SOURCE EXCERPT:
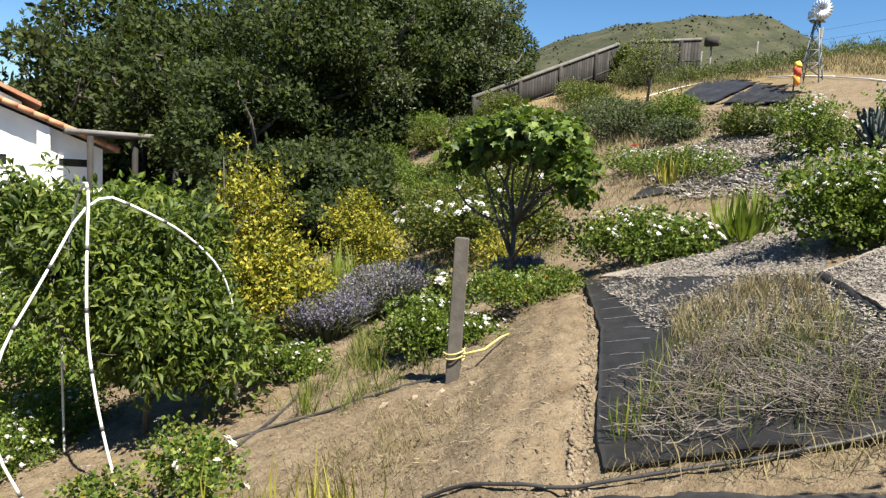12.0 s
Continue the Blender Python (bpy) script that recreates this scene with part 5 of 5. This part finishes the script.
part("tail_vane", Geo().box((-0.22, 0.26, hz + 0.24), (0.3, 0.02, 0.2), Euler((0, 0, radians(-52))).to_matrix()), STEEL, mill)
spin = thing("wind_sock", G(-1.1, 20.6), "orange, red and yellow wind sock on a short pole", "wind sock")
part("pole", Geo().tube([(0, 0, -0.1), (0, 0, 0.75)], 0.02, 6), TAPE, spin)
for z0, z1, r0, r1, mm in ((0.74, 0.62, 0.06, 0.09, YELLOW), (0.62, 0.42, 0.09, 0.08, RED), (0.42, 0.2, 0.08, 0.06, ORANGE)):
    part("sleeve", Geo().tube([(0.03, 0, z0), (0.05, 0, (z0 + z1) / 2), (0.06, 0, z1)], [r0, (r0 + r1) / 2, r1], 10), mm, spin)

# ---- boundary fence, wire fence ----
fence = thing("board_fence", G(-10.6, 20.3), "weathered grey board fence climbing the hillside", "fence")
fo = Vector(fence.location)
runs = [((-10.75, 20.6), (-10.2, 29.6), 5.60, 8.90), ((-10.3, 31.0), (-8.35, 33.9), 9.25, 9.75)]
for (x0, y0), (x1, y1), t0, t1 in runs:
    L = math.hypot(x1 - x0, y1 - y0)
    m = int(L / 0.165)
    ang = math.atan2(y1 - y0, x1 - x0)
    turn = Euler((0, 0, ang)).to_matrix()
    for k in range(m):
        f = (k + 0.5) / m
        x, y, top = x0 + (x1 - x0) * f, y0 + (y1 - y0) * f, t0 + (t1 - t0) * f + rng.uniform(-0.025, 0.02)
        z0 = float(ground(x, y)) - 0.1
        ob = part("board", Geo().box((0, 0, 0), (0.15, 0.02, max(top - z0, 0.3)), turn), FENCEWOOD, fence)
        ob.location = Vector((x, y, (top + z0) / 2)) - fo
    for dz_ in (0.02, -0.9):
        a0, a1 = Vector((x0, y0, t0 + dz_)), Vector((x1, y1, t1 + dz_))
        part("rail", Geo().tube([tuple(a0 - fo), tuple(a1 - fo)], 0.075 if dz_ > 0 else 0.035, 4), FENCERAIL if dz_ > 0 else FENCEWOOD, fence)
    for k in range(int(L / 2.4) + 1):
        f = min(1.0, k * 2.4 / L)
        x, y, top = x0 + (x1 - x0) * f + 0.08, y0 + (y1 - y0) * f, t0 + (t1 - t0) * f
        z0 = float(ground(x, y)) - 0.1
        part("post", Geo().box(tuple(Vector((x, y, (top + z0) / 2)) - fo), (0.1, 0.1, max(top - z0, 0.4))), FENCEWOOD, fence)
wf = thing("wire_fence", G(0, 29), "wire fence on thin steel posts along the crest", "fence")
wo = Vector(wf.location)
tops = []
for k in range(10):
    x, y = -7.4 + 2.3 * k, 31.5 - 0.42 * k
    b = Vector(G(x, y))
    tops.append(b)
    part("post", Geo().tube([tuple(b - wo - Vector((0, 0, 0.1))), tuple(b - wo + Vector((0, 0, 1.35)))], 0.035, 5), FASCIA, wf)
for h in (0.5, 0.9, 1.25):
    part("wire", Geo().tube([tuple(b - wo + Vector((0, 0, h))) for b in tops], 0.006, 3), WIRE, wf)
for x, y in ((-5.6, 15.2), (-4.6, 14.8), (-3.6, 15.0)):
    s_ = thing("garden_stake", G(x, y), "thin grey wooden stake among the rose bushes", "stake", "garden stakes")
    part("rod", Geo().box((0, 0, 0.45), (0.05, 0.05, 1.0)), POSTWOOD, s_)
lamp = thing("sign_box", G(-9.0, 37.0), "small dark box on a pole beyond the fence", "box")
part("pole", Geo().tube([(0, 0, -0.1), (0, 0, 2.3)], 0.05, 6), FASCIA, lamp)
part("box", Geo().box((0, 0, 2.5), (0.62, 0.3, 0.42)), FENCEWOOD, lamp)


# ---- trees behind ----
def oak(x, y, h, r, seed, label, mat=None, n=5200, grey=0, L=0.16):
    blobs = []
    rr = np.random.default_rng(seed)
    for k in range(34):
        a = rr.uniform(0, 2 * np.pi)
        zc = rr.uniform(0.12, 0.88)
        q = rr.uniform(0.55, 0.95) * r * math.sin(math.pi * (0.18 + 0.74 * zc)) ** 0.7
        s = r * rr.uniform(0.15, 0.34)
        blobs.append((q * math.cos(a), q * math.sin(a), zc * h, s, s, s * 0.75))
    blobs += [(0, 0, h * 0.35, r * 0.6, r * 0.6, h * 0.28), (0, 0, h * 0.68, r * 0.5, r * 0.5, h * 0.22)]
    specs = [dict(n=int(n * 0.85), per=7, t=DIAMOND, L=L * 1.1, W=L * 0.6, spread=L * 1.4, mat=mat or OAK, fill=0.3, ragged=0.35, dome=1.3, flat=0.3)]
    if grey:
        specs.append(dict(name="outer_crown", blobs=[(b[0] * 1.1, b[1] * 1.1, b[2] + 0.15 * h, b[3] * 0.7, b[4] * 0.7, b[5] * 0.9) for b in blobs[:grey]], n=n // 8, per=6, t=DIAMOND, L=L, W=L * 0.4, spread=L * 1.5, mat=OAKGREY, fill=0.6, ragged=0.5))
    return tree("oak_tree", x, y, [(0, 0, -0.3), (0.1, 0.05, h * 0.12), (0, 0.1, h * 0.3)], 16, blobs, specs, label, r0=0.035 * h, group="oak trees")


oak(-15.2, 17.2, 7.8, 3.4, 3, "large dark green oak below the fence", grey=3)
oak(-13.6, 21.4, 5.0, 2.3, 5, "dark green oak against the board fence", grey=4)
oak(-14.2, 19.6, 7.0, 2.4, 8, "tall oak with grey-green outer shoots", n=3200, grey=8)
oak(-11.8, 22.4, 4.5, 1.7, 17, "feathery grey-green tree at the fence", mat=OAKGREY, n=1500, grey=10, L=0.13)
oak(-16.3, 25.2, 6.9, 2.7, 51, "tall oak behind the board fence", grey=12, n=4600, L=0.18)
oak(-13.9, 26.2, 4.0, 1.5, 52, "airy oak behind the board fence", grey=12, n=2200)
oak(-9.8, 29.6, 1.7, 0.9, 41, "small green bush growing through the fence", mat=ROSE, n=700, L=0.12)
oak(-15.0, 14.9, 5.2, 2.4, 9, "dense oak behind the golden shrub", n=4200)
oak(-11.2, 15.0, 1.9, 2.0, 12, "low dense oak scrub below the big trees", n=3200, L=0.14)
oak(-8.6, 13.2, 1.9, 1.5, 14, "low dark scrub behind the golden shrubs", n=2600, L=0.13)
oak(-9.5, 8.0, 3.0, 2.2, 31, "green scrub in front of the white house", mat=LANTANA, n=3000, L=0.13)
oak(-11.0, 12.0, 1.7, 1.8, 15, "low green scrub behind the golden shrubs", n=2600, L=0.13)
oak(-30.0, 16.0, 9.4, 5.0, 21, "dark tree behind the house", n=3200, L=0.3)
oak(-36.0, 22.0, 13.0, 6.0, 22, "dark tree behind the house", n=3200, L=0.34)
oak(-24.5, 18.5, 7.4, 4.0, 23, "dark tree beside the house", n=3600, L=0.26)
oak(-19.5, 18.0, 4.5, 2.4, 24, "yellow-green tree beside the house", mat=ROSE, n=2600, L=0.2)
oak(-20.0, 23.0, 9.5, 4.2, 25, "dark tree in the dip behind the oaks", n=3200, L=0.24)
oak(-44.0, 10.0, 12.0, 6.0, 26, "dark tree beyond the house", n=2600, L=0.36)

# ---- the white house ----
house = thing("house", (-20.3, 10.6, float(ground(-20.3, 10.6))), "white stucco house with a clay tile roof", "house")
ho = Vector(house.location)
# gable wall faces the garden; its top edge falls towards the pergola
wall_pts = [(-21.6, 6.4), (-19.65, 12.75)]
d2 = Vector((wall_pts[1][0] - wall_pts[0][0], wall_pts[1][1] - wall_pts[0][1], 0)).normalized()
nrm = Vector((d2.y, -d2.x, 0))
W0 = Vector((-19.65, 12.75, 0))


def hpt(along, up, out=0.0):
    """A point on the gable: metres from its low corner, height, metres out of the wall."""
    p = W0 - d2 * along + nrm * out
    return tuple(Vector((p.x, p.y, up)) - ho)


zb = ho.z - 1.0


def slab(outline, t0, t1):
    n = len(outline)
    v = [hpt(a, z, t0) for a, z in outline] + [hpt(a, z, t1) for a, z in outline]
    bm = bmesh.new()
    vs = [bm.verts.new(p) for p in v]
    bm.faces.new(vs[:n])
    bm.faces.new(vs[n:][::-1])
    for k in range(n):
        bm.faces.new((vs[k], vs[(k + 1) % n], vs[n + (k + 1) % n], vs[n + k]))
    bmesh.ops.recalc_face_normals(bm, faces=bm.faces)
    me = bpy.data.meshes.new("slab")
    bm.to_mesh(me)
    bm.free()
    return me


def roof_z(a):
    return 3.28 + a * 0.40


part("wall", slab([(0.1, zb), (0.1, roof_z(0.1) - 0.1), (8.0, roof_z(8.0) - 0.1), (8.0, zb)], -9.0, 0.0), STUCCO, house)
part("buttress", slab([(1.55, zb), (1.60, roof_z(1.6) - 0.12), (1.95, roof_z(1.95) - 0.12), (2.0, zb)], 0.0, 0.25), STUCCO, house)
roof = part("roof", slab([(-0.35, roof_z(-0.35) - 0.02), (-0.35, roof_z(-0.35) + 0.06), (8.0, roof_z(8.0) + 0.06), (8.0, roof_z(8.0) - 0.02)], -9.0, 0.42), FASCIA, house, "clay tile roof")
part("upper_wall", slab([(2.3, roof_z(2.3)), (2.3, roof_z(2.3) + 0.42), (8.0, roof_z(8.0) + 0.9), (8.0, roof_z(8.0))], -9.0, -2.0), STUCCO, house)
part("upper_roof", slab([(1.75, roof_z(1.75) + 0.55), (1.75, roof_z(1.75) + 0.68), (8.0, roof_z(8.0) + 1.1), (8.0, roof_z(8.0) + 0.95)], -9.0, -1.6), ROOFTILE, house)
tile = Geo().tube([(0, 0, 0), (0.42, 0, 0.165)], [0.1, 0.085], 8).mesh("roof_tile", True)
tile.materials.append(ROOFTILE)
for row in range(20):
    for colm in range(6):
        o = new("roof_tile", tile)
        o.parent = roof
        p = Vector(hpt(-0.35 + row * 0.4, roof_z(-0.35 + row * 0.4) + 0.09, 0.40 - colm * 0.23))
        o.matrix_local = Matrix.Translation(p) @ Euler((0, 0, math.atan2(-d2.y, -d2.x))).to_matrix().to_4x4()
for a0, a1, z0, z1 in ((2.75, 3.7, 2.58, 2.90), (0.55, 1.35, 2.62, 2.86)):
    w = part("window", slab([(a0, z0), (a0, z1), (a1, z1), (a1, z0)], 0.004, 0.02), DARKGLASS, house)
    for q0, q1, y0, y1 in ((a0 - 0.06, a0, z0 - 0.06, z1 + 0.06), (a1, a1 + 0.06, z0 - 0.06, z1 + 0.06), (a0, a1, z1, z1 + 0.06), (a0, a1, z0 - 0.06, z0)):
        part("window_frame", slab([(q0, y0), (q0, y1), (q1, y1), (q1, y0)], 0.0, 0.05), STUCCO, w)
perg = thing("pergola", (-19.9, 13.3, float(ground(-19.9, 13.3))), "flat-roofed patio cover beside the house", "pergola")
po = Vector(perg.location)
part("roof", Geo().box((0, 0, 3.72 - po.z), (2.6, 3.4, 0.16), Euler((0, 0, -0.25)).to_matrix()), FASCIA, perg)
for sx, sy in ((1.1, -1.4), (1.1, 1.4), (-1.1, -1.4), (-1.1, 1.4), (1.1, 0)):
    part("post", Geo().box((sx, sy, (3.66 - po.z) / 2 - 0.2), (0.14, 0.14, 3.66 - po.z + 0.3)), FENCEWOOD, perg)

# ---- hills beyond the crest ----
n = 8000
p = np.column_stack([rng.uniform(-90, 110, n), rng.uniform(48, 150, n)])
z = ground(p[:, 0], p[:, 1])
g = Geo()
k = np.minimum(rng.lognormal(-1.9, 0.4, n), 0.28)
g.shapes(CLOT, np.column_stack([p, z + 0.02 * k]), unit(n) * T([(1, 1, 0.1)]), T([(0, 0, 1)]) + 0.2 * unit(n), k * 2.0, k * 1.7)
g.v[-1] += rng.normal(size=g.v[-1].shape) * 0.10
stuff("hill_shrubs", g, CHAPARRAL, "low chaparral shrubs covering the far hills", "shrubs")
n = 90
c0 = T([(48, 100), (40, 108), (70, 95), (58, 92), (75, 104), (30, 112), (85, 95), (60, 104)])[rng.integers(0, 8, n)]
p = c0 + rng.normal(size=(n, 2)) * 6
g = Geo().shapes(OCTA, np.column_stack([p, ground(p[:, 0], p[:, 1]) + 0.3]), unit(n) * T([(1, 1, 0.3)]), T([(0, 0, 1)]) + 0.3 * unit(n), rng.uniform(0.4, 1.7, n), rng.uniform(0.4, 1.5, n))
stuff("hill_boulders", g, ROCK, "pale boulders scattered on the far hills", "boulders")
for mat, count, tall, label in ((BROOM, 300, 0.85, "grey-green scrub along the crest of the slope"), (ROSE, 60, 0.7, "yellow-green scrub along the crest of the slope"), (OAKGREY, 110, 0.9, "dark grey-green scrub along the crest of the slope")):
    blobs = []
    for k in range(count):
        x = rng.uniform(-9, 13)
        lo = 27.6 if x < 0.5 else max(20.5, 27.6 - 3.5 * (x - 0.5))
        y = rng.uniform(lo, 35)
        s = rng.uniform(0.25, 0.55)
        t = tall * rng.uniform(0.35, 1.0)
        blobs.append((x, y, float(ground(x, y)) + t * 0.42, s, s, t * 0.5))
    stuff("crest_shrubs", foliage(Geo(), blobs, count * 45, 6, DIAMOND, 0.12, 0.026, 0.13, up=1.4, ragged=0.45), mat, label, "shrubs")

GIVEN TASK: Within the listing above, locate the line containing "Continue the Blender" and the line containing "10), mm, spin)". Reproduce those two lines and all lines between them exactly, with nothing added.

TASK RESPONSE:
Continue the Blender Python (bpy) script that recreates this scene with part 5 of 5. This part finishes the script.
part("tail_vane", Geo().box((-0.22, 0.26, hz + 0.24), (0.3, 0.02, 0.2), Euler((0, 0, radians(-52))).to_matrix()), STEEL, mill)
spin = thing("wind_sock", G(-1.1, 20.6), "orange, red and yellow wind sock on a short pole", "wind sock")
part("pole", Geo().tube([(0, 0, -0.1), (0, 0, 0.75)], 0.02, 6), TAPE, spin)
for z0, z1, r0, r1, mm in ((0.74, 0.62, 0.06, 0.09, YELLOW), (0.62, 0.42, 0.09, 0.08, RED), (0.42, 0.2, 0.08, 0.06, ORANGE)):
    part("sleeve", Geo().tube([(0.03, 0, z0), (0.05, 0, (z0 + z1) / 2), (0.06, 0, z1)], [r0, (r0 + r1) / 2, r1], 10), mm, spin)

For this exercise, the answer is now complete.